-- BEGIN Provided material --
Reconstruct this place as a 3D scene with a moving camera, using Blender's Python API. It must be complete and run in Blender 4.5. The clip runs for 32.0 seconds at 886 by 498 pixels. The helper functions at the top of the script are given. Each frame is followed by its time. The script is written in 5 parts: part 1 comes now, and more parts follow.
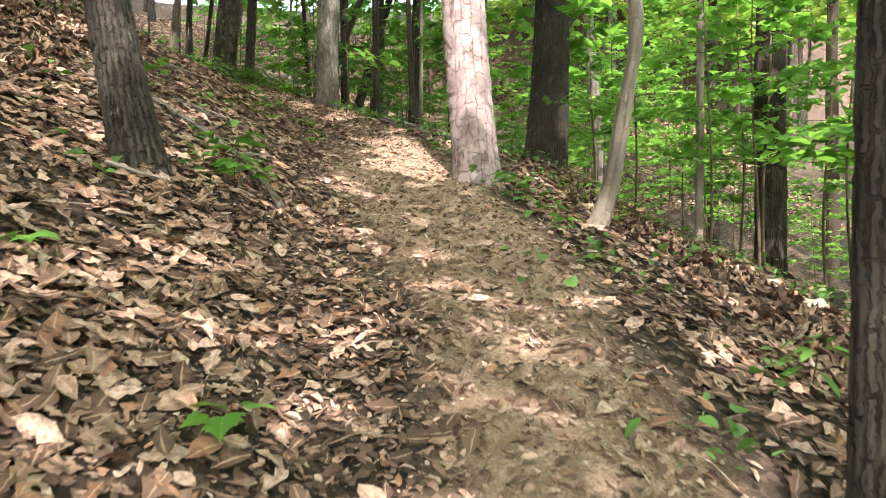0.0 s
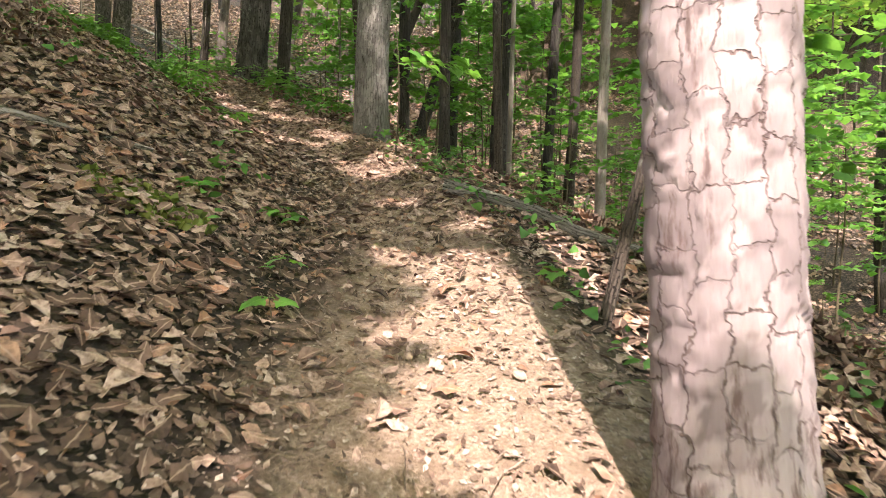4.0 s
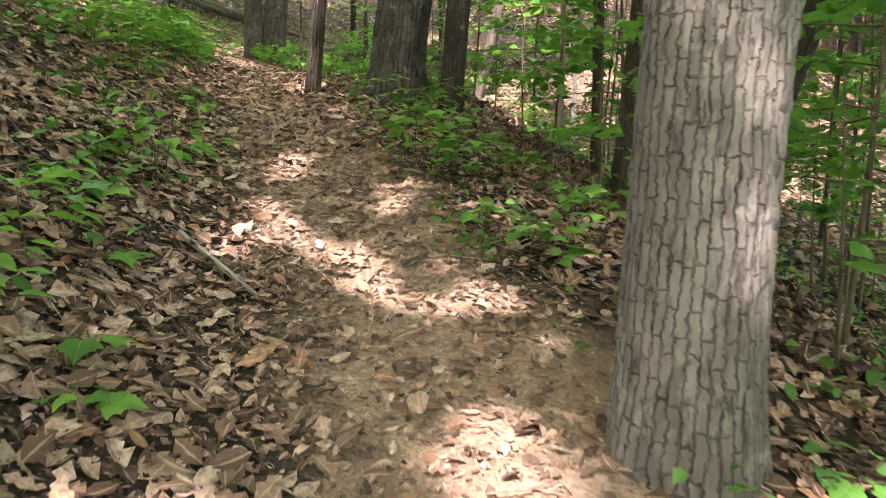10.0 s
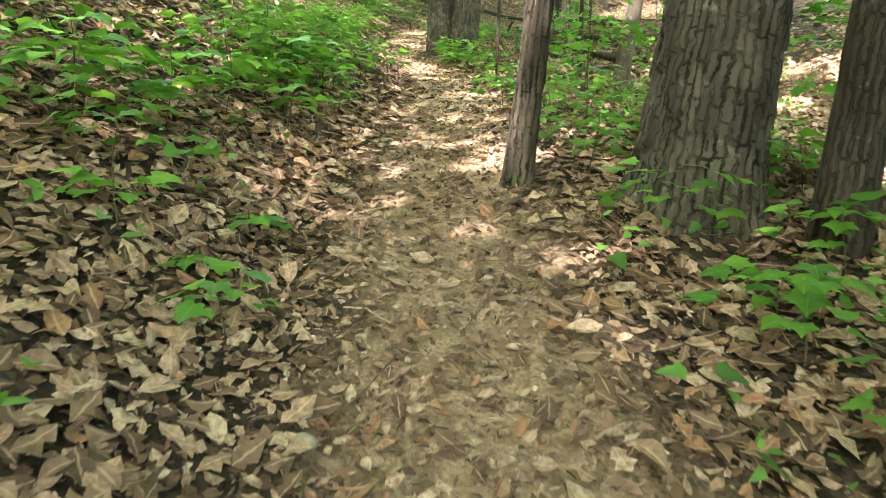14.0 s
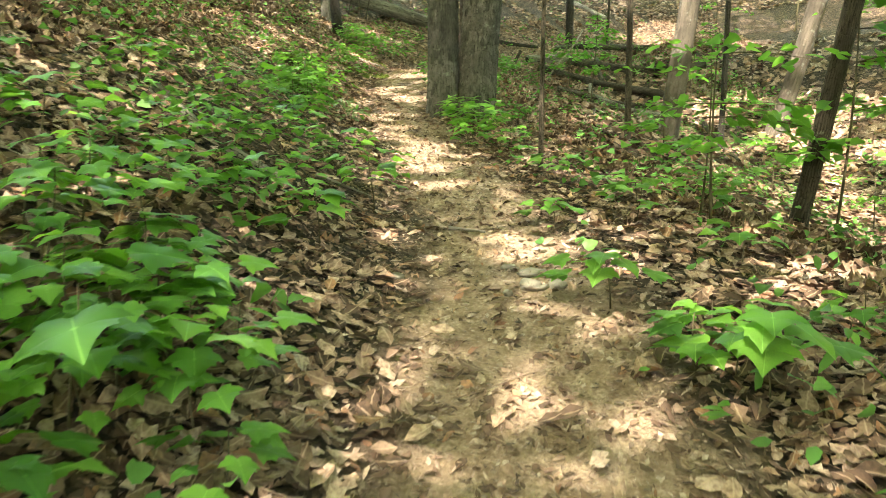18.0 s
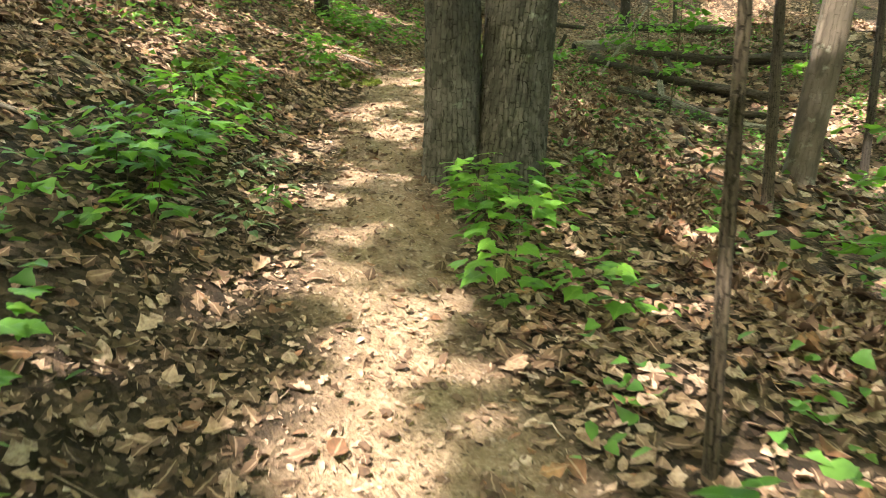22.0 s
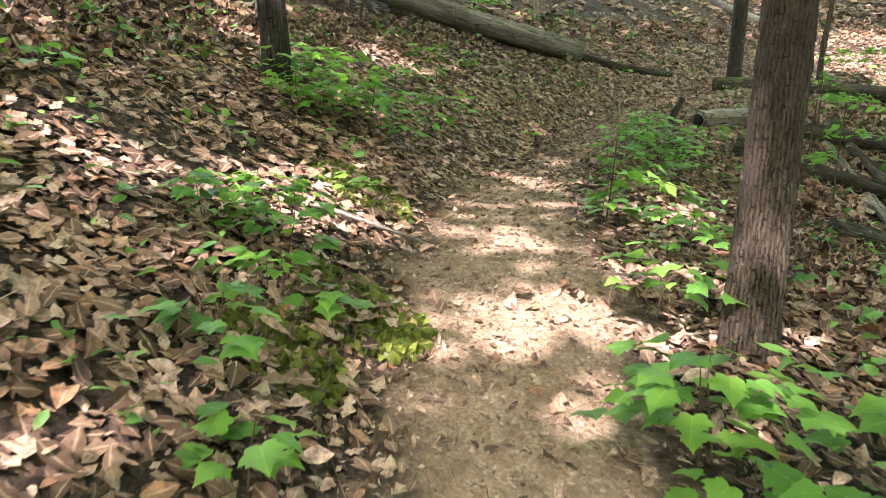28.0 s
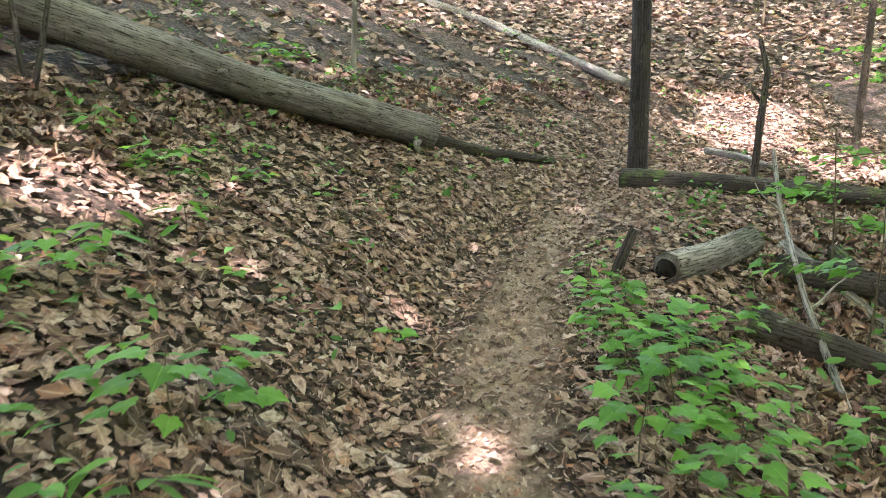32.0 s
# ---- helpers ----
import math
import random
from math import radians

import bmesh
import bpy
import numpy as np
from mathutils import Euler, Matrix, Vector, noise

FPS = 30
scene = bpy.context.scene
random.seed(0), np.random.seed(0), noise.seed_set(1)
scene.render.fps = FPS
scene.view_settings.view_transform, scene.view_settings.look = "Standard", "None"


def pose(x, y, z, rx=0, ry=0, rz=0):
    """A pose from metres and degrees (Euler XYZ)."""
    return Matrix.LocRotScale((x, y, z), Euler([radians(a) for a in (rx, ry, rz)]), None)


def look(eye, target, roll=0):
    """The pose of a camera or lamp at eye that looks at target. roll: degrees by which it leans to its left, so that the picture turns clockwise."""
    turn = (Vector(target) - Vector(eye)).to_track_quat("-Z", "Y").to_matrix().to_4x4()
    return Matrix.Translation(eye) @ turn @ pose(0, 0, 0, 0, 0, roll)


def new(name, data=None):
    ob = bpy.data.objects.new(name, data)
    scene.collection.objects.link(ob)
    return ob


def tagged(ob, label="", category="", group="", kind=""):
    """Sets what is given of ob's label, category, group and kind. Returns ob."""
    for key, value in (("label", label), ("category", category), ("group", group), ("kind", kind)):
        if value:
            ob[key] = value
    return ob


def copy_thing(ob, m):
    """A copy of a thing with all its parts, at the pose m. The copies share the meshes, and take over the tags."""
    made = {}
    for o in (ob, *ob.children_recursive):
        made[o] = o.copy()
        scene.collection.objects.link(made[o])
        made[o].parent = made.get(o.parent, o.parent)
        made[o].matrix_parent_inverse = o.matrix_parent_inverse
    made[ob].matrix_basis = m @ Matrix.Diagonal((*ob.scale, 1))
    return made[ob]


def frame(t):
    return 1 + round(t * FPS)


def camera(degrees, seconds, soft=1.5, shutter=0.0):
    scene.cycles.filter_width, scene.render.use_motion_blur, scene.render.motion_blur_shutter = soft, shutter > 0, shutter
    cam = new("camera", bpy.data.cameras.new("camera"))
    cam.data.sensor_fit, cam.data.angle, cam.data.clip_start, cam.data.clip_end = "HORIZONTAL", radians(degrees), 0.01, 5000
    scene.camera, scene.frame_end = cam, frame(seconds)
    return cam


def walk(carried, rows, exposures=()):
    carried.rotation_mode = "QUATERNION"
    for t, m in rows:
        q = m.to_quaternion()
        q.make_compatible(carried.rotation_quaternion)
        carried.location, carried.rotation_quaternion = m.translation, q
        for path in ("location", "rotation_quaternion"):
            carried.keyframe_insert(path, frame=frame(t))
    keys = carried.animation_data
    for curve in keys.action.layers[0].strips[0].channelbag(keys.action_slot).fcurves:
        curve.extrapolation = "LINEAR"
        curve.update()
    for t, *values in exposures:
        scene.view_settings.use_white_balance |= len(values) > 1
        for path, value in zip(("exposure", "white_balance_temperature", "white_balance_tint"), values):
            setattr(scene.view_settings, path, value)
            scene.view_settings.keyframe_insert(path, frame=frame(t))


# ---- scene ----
-- END Provided material --
- Given instruction
Where a line holds the string "None", copy that line.

- Result
scene.view_settings.view_transform, scene.view_settings.look = "Standard", "None"
    return Matrix.LocRotScale((x, y, z), Euler([radians(a) for a in (rx, ry, rz)]), None)
def new(name, data=None):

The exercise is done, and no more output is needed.